If Advanced Consent Mode is autopilot, then Basic Consent Mode (BCM) is like driving stick with a broken clutch. Everything must be blocked and allowed manually, strictly after the user gives consent.

No shortcuts.

Simo put together a monumental guide, including a full mind map of the BCM setup process — so that even your tags have a fighting chance.

The gist:

1. Start with a Default call (all "denied") on Consent Initialization.

2. Immediately follow with an Update call if consent is already known.

3. After every Update, push a dataLayer event — otherwise your tags won’t know they’re allowed to fire.

Where things get tricky:

CMPs often load asynchronously, and GTM might get blocked by ad blockers. On top of that, many CMPs use gtag() instead of GTM’s custom templates, which leads to race conditions and timing issues.

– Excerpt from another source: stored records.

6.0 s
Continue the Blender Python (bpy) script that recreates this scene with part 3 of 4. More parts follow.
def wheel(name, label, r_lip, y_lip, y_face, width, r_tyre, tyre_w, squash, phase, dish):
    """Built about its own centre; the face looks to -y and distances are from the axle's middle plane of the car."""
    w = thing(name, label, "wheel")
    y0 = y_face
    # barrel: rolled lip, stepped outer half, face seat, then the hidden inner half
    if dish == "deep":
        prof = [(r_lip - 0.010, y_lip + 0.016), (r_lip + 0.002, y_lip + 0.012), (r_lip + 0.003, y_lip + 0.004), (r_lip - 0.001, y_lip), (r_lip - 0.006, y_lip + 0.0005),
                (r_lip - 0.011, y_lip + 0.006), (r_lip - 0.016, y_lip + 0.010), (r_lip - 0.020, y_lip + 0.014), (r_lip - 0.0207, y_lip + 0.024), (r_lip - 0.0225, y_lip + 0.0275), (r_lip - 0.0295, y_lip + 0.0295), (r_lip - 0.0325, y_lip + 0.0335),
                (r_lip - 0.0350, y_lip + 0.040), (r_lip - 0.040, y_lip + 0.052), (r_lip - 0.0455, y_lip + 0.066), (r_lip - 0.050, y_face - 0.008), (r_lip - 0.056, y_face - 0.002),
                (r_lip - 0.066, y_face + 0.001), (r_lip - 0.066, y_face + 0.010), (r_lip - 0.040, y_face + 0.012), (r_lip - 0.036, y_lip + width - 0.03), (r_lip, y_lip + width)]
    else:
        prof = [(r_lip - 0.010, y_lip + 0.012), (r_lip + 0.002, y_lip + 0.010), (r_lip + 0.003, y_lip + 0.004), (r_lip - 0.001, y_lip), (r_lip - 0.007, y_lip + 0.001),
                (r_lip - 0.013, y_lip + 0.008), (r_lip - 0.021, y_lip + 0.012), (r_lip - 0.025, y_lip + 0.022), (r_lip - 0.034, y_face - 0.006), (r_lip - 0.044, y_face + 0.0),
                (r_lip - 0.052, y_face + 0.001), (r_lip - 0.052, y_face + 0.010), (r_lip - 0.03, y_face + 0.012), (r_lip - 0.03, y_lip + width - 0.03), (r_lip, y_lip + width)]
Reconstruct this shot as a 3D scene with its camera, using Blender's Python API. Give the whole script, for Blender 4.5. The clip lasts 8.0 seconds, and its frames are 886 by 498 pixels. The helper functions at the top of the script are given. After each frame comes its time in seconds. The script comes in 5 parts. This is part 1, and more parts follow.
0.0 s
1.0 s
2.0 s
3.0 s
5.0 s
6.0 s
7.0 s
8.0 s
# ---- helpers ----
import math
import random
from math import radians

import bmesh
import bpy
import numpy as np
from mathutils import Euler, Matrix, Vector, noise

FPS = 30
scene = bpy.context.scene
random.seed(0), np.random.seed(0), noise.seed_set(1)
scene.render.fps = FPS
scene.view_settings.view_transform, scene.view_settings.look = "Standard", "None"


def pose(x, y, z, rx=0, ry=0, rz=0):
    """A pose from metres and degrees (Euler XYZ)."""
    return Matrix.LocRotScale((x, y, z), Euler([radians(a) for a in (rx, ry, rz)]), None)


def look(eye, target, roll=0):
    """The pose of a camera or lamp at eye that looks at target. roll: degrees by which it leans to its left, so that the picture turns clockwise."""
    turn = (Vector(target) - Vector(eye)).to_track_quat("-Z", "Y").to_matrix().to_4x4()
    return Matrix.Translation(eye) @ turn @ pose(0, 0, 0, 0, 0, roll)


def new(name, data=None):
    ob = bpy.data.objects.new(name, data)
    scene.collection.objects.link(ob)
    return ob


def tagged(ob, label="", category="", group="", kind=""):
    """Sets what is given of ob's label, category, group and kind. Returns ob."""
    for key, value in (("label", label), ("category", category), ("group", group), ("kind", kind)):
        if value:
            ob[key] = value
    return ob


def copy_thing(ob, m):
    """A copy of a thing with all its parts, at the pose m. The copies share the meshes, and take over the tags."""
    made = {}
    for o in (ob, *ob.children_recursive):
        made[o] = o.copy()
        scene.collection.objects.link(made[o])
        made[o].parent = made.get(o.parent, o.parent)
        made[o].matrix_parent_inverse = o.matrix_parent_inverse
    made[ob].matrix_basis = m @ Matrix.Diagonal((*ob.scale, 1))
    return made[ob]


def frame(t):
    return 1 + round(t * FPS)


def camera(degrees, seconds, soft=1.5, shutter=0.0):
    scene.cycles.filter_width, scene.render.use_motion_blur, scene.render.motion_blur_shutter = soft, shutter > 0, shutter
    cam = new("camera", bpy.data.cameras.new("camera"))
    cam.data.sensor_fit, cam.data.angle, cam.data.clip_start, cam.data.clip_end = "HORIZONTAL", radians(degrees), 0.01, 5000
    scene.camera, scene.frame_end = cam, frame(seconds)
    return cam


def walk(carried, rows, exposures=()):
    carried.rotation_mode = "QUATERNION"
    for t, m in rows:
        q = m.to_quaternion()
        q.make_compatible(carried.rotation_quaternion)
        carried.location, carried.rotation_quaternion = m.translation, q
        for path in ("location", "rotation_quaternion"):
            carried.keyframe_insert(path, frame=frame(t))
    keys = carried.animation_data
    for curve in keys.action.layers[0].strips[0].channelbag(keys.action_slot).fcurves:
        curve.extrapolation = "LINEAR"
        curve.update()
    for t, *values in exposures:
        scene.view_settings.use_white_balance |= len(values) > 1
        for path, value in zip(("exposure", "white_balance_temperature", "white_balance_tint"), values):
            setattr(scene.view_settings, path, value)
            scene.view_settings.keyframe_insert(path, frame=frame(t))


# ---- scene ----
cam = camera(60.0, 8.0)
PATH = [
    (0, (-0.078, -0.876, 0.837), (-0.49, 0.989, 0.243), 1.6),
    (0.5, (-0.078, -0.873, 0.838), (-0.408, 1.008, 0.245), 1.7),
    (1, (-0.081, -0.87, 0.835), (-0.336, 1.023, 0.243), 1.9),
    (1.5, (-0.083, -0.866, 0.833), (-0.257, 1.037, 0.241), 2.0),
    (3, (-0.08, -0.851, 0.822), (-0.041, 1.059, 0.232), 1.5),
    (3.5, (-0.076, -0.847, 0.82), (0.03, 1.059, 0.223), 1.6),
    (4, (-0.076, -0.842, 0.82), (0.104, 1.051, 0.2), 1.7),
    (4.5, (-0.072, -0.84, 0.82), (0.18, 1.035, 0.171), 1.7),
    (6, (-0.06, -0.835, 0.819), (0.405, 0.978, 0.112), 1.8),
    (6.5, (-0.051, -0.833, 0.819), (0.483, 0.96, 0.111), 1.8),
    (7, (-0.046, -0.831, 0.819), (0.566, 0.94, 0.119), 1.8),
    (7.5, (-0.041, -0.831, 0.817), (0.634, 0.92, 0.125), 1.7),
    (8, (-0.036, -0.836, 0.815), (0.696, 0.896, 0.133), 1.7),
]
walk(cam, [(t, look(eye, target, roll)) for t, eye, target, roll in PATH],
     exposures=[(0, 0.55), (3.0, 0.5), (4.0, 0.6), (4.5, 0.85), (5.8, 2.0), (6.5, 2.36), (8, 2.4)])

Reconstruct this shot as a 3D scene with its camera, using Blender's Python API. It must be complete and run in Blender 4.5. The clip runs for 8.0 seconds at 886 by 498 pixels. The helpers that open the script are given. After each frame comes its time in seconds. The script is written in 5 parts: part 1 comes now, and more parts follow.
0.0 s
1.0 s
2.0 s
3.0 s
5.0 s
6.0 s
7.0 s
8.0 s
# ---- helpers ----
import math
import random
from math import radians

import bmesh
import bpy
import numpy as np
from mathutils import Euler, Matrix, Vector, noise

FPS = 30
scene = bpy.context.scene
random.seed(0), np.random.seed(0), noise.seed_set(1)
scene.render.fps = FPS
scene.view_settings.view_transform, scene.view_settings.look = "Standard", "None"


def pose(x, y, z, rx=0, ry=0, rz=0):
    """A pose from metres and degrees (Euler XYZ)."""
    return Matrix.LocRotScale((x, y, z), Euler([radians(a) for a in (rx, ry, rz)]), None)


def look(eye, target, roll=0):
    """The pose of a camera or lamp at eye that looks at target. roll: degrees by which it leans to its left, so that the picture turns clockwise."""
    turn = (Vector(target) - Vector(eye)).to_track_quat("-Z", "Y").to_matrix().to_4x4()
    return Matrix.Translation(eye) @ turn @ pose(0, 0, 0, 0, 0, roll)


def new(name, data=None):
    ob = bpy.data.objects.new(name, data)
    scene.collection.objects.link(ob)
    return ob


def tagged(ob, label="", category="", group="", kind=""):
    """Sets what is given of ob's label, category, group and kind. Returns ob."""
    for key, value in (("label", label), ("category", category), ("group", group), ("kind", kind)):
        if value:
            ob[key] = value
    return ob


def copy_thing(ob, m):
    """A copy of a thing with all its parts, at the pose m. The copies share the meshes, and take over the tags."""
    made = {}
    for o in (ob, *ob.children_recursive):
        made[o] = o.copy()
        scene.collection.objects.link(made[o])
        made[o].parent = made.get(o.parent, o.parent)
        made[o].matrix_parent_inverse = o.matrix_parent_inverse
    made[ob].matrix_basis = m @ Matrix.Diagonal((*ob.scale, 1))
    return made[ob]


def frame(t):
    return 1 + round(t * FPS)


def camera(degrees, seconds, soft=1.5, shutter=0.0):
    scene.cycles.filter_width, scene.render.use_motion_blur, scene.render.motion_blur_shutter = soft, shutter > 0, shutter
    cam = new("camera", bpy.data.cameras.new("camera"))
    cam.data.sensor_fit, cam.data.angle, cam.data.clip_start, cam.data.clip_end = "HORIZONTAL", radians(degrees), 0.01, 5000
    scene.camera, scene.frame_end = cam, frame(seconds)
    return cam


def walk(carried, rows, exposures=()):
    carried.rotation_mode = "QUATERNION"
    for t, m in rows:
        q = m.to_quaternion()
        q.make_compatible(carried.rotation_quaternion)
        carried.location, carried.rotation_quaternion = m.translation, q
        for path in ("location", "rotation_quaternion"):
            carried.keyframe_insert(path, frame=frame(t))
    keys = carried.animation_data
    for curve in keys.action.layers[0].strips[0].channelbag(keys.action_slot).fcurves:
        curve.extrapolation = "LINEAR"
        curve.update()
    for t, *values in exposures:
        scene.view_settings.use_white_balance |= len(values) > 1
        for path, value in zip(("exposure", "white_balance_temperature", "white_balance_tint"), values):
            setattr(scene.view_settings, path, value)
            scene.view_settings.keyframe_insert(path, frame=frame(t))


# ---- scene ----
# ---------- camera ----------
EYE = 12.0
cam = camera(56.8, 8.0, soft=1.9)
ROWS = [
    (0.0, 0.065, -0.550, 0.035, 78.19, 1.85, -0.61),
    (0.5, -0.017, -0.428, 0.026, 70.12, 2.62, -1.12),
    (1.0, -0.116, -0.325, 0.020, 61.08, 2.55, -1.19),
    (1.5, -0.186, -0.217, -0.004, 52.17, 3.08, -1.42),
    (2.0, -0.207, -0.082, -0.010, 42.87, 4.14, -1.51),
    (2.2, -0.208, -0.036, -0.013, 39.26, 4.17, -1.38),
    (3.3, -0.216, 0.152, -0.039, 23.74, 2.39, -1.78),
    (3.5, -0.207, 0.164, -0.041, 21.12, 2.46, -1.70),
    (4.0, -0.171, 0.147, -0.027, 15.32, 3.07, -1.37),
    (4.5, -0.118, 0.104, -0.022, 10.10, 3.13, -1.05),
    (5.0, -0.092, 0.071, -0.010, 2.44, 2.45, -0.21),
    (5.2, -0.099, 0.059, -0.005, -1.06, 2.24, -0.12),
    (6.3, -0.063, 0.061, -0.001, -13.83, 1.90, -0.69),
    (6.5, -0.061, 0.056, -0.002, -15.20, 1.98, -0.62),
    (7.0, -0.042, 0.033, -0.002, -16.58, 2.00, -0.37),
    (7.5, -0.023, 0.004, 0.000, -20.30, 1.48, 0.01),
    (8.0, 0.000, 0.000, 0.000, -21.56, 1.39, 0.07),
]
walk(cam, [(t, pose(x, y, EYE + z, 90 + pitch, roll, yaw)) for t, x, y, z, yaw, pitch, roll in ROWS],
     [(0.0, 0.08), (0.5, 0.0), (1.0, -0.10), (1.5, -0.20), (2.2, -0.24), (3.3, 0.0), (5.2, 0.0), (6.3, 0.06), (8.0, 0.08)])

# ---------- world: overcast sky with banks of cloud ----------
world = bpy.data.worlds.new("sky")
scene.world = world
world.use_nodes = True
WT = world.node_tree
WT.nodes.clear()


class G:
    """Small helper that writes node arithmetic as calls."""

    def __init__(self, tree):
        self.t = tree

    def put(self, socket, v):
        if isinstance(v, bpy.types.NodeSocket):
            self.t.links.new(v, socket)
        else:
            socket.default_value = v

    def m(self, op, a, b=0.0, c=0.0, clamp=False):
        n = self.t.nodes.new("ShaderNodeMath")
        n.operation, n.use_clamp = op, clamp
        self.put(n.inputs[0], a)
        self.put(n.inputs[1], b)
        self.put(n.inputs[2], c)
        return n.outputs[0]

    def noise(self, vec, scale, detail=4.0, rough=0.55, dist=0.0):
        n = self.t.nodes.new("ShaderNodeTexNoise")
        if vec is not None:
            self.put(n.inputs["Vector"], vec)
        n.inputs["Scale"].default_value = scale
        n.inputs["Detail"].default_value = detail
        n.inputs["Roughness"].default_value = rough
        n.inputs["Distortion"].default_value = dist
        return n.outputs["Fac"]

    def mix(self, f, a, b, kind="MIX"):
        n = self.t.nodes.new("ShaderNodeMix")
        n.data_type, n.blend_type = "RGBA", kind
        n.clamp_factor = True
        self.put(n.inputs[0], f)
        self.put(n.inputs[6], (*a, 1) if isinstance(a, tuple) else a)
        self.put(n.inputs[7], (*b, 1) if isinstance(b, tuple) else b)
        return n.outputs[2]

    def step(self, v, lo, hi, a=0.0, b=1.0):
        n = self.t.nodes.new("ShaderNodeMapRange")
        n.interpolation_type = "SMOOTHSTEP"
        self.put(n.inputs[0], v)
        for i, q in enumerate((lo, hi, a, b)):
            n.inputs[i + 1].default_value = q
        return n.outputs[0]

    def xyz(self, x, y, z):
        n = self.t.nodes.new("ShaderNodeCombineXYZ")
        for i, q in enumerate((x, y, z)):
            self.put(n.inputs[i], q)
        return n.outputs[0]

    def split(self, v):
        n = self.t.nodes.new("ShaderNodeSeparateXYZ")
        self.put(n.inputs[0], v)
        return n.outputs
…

The worst bug: if a tag is set to fire “Once per page” and it gets blocked the first time (because consent wasn’t granted yet), GTM thinks it has already fired. It won’t try again — even if consent is later granted. That’s a tough one.

What helps:

1. Use custom templates in GTM (like Simo’s from the Community Template Gallery).

2. Use Trigger Groups, for example: consent is granted and a purchase event is pushed.

3. Use OR-based triggers — like gtm_consent_update or virtual_pageview for initialization tags. This covers cases where consent and user actions happen at different times.

Bottom line:

BCM isn’t a setting — it’s an architecture of responsibility. Your CMP isn’t the conductor — it just hands over the sheet music. You’re the one orchestrating the timing. And if you want it to sound right, you’d better master your triggers and templates.